MALI: More than 34,000 persons waiting for humanitarian aid

Published 21. Nov 2018
While the number of people fleeing intercommunal violence, armed groups’ activities, and military operations is rising in central and northern Mali, humanitarian agencies are unable to provide emergency relief to starving women and children after running out of funds.

More than 34,000 persons recently displaced by violence in central and northern Mali are left without humanitarian assistance despite having their needs recorded by aid agencies. Faced with an unexpected increase in people forced to flee in central and northern Mali, NRC exhausted its funding for emergency responses in September and since then has been unable to offer life-saving relief to newly displaced persons. 

NRC is deeply worried and is calling for a rapid mobilization of financial partners, without which thousands of lives could be threatened.

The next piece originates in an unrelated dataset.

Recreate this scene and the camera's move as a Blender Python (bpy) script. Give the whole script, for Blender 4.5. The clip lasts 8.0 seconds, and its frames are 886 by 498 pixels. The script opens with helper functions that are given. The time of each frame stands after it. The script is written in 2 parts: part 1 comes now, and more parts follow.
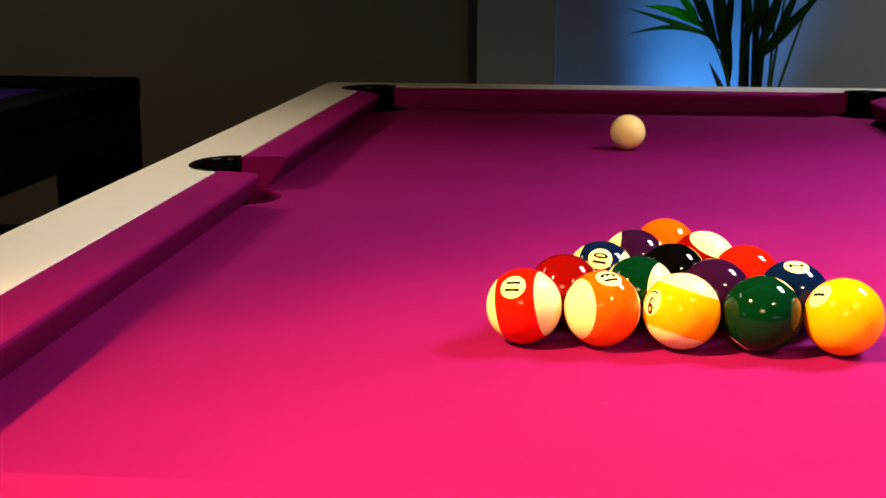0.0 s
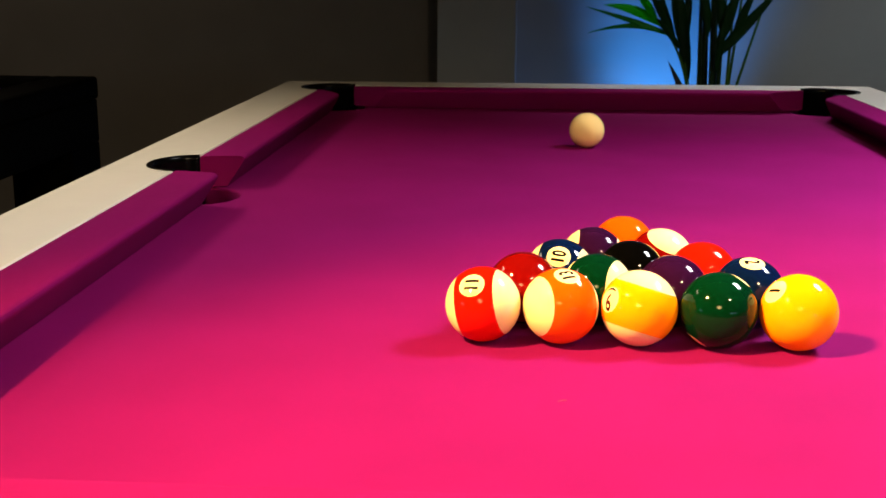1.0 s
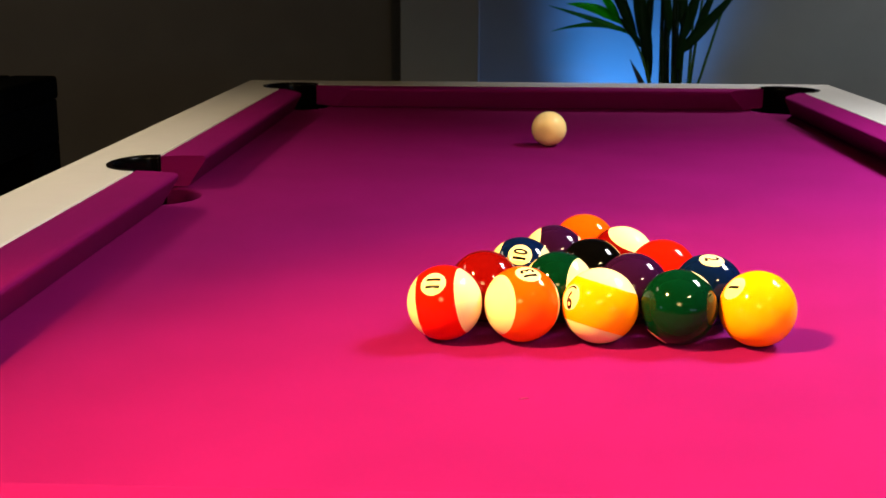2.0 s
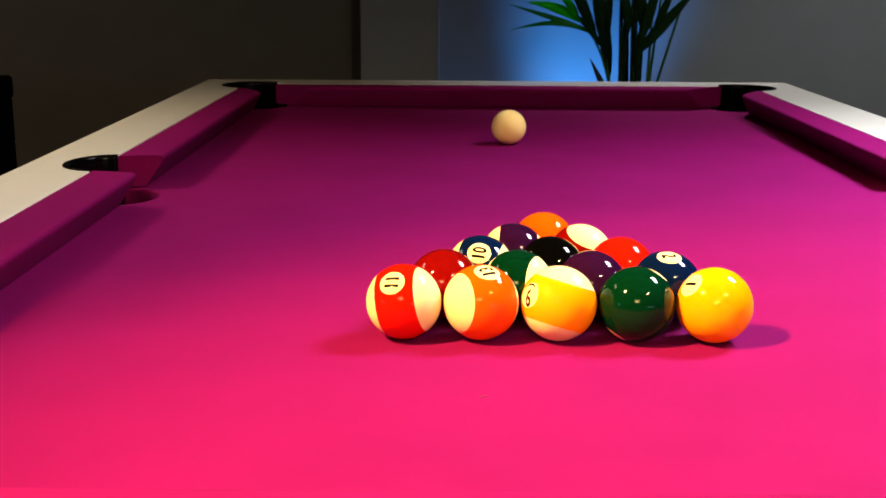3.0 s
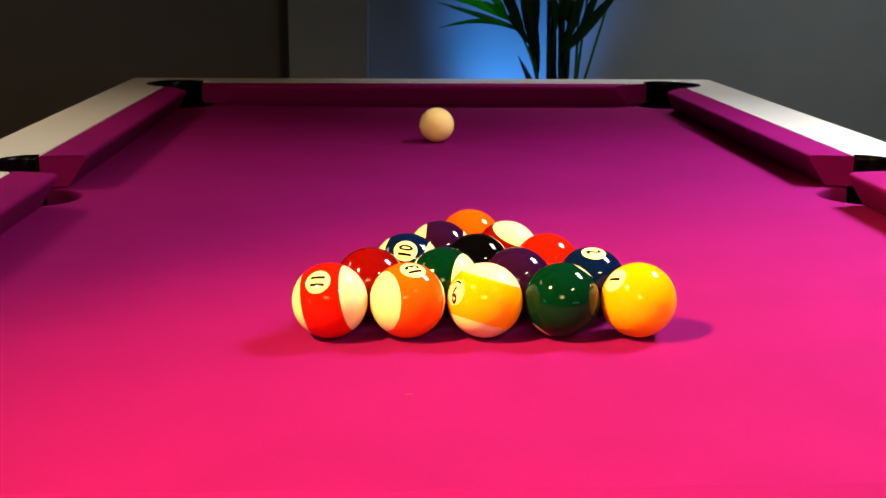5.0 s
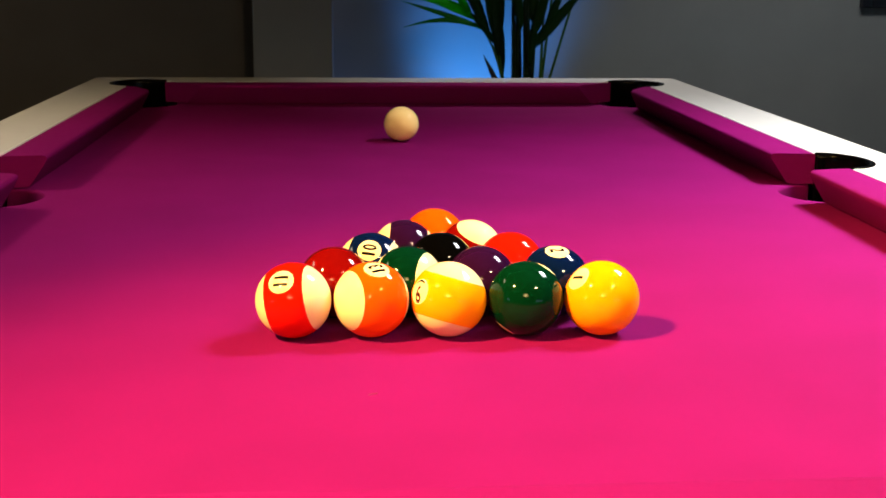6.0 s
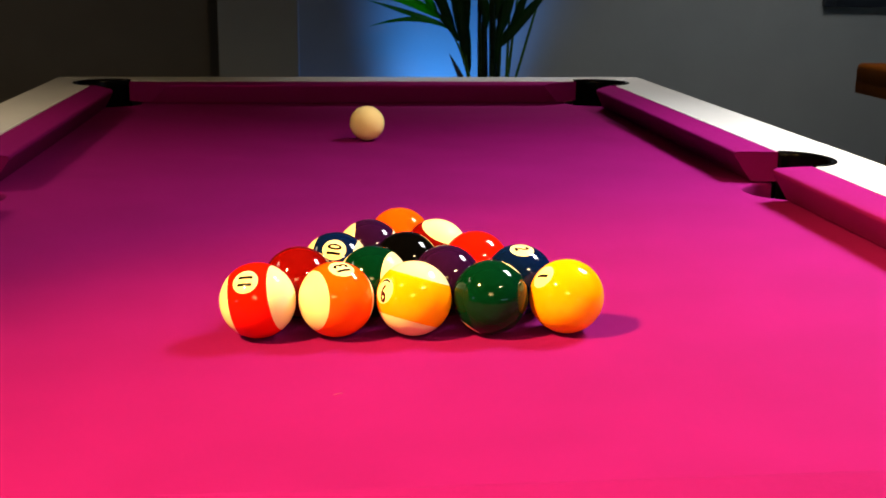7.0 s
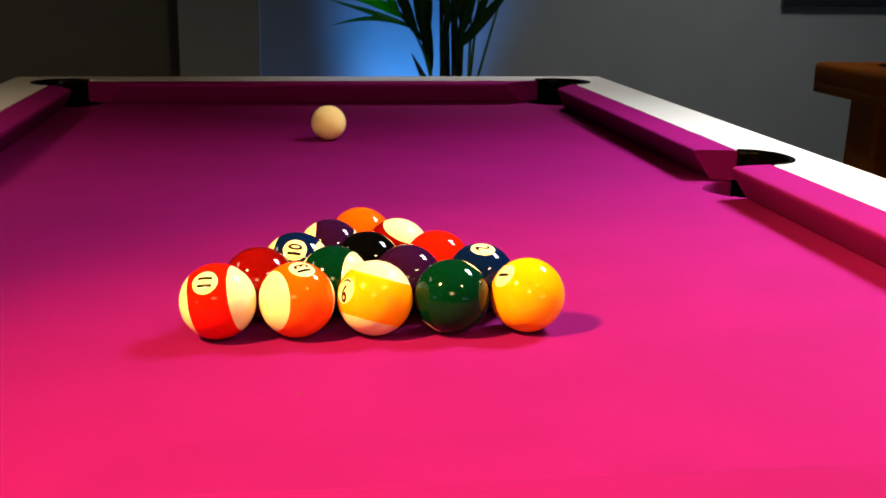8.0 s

Nearly 70,000 people have been newly displaced by violence and insecurity over the past two months, bringing the total number of displaced people to 120,000 since the beginning of this year. The large majority of new displacements have occurred in regions affected by intercommunal violence, armed groups’ activities, and military operations such as Segou, Mopti, Timbuktu, Gao and Ménaka.

“More than a third of those who are fleeing violence are mothers with their children, left alone to fend for themselves. Men, afraid to be targeted by armed groups, often go hide in the bush with close to nothing to survive,” explains Hassane Hamadou, Country Director for the Norwegian Refugee Council (NRC) in Mali.

“My children and I have been living under this tree for over a month. My three children are sick and hungry,” said a mother displaced from Menaka interviewed by NRC staff. ”We ran away without a thing. The only thing we could think of was to make it alive. Since we have been here, we have had nothing to eat. When my children start crying, I run to go find some millet seeds I can feed them with.”

About 5.2 million people require humanitarian assistance in Mali, this year. The needs are higher than at any time since the beginning of the security crisis in 2012, according to OCHA. So far, the USD 330 million UN aid appeal for Mali is half funded, while the number of people in need continues to rise. This means that millions of people will most likely never receive assistance before the end of this year.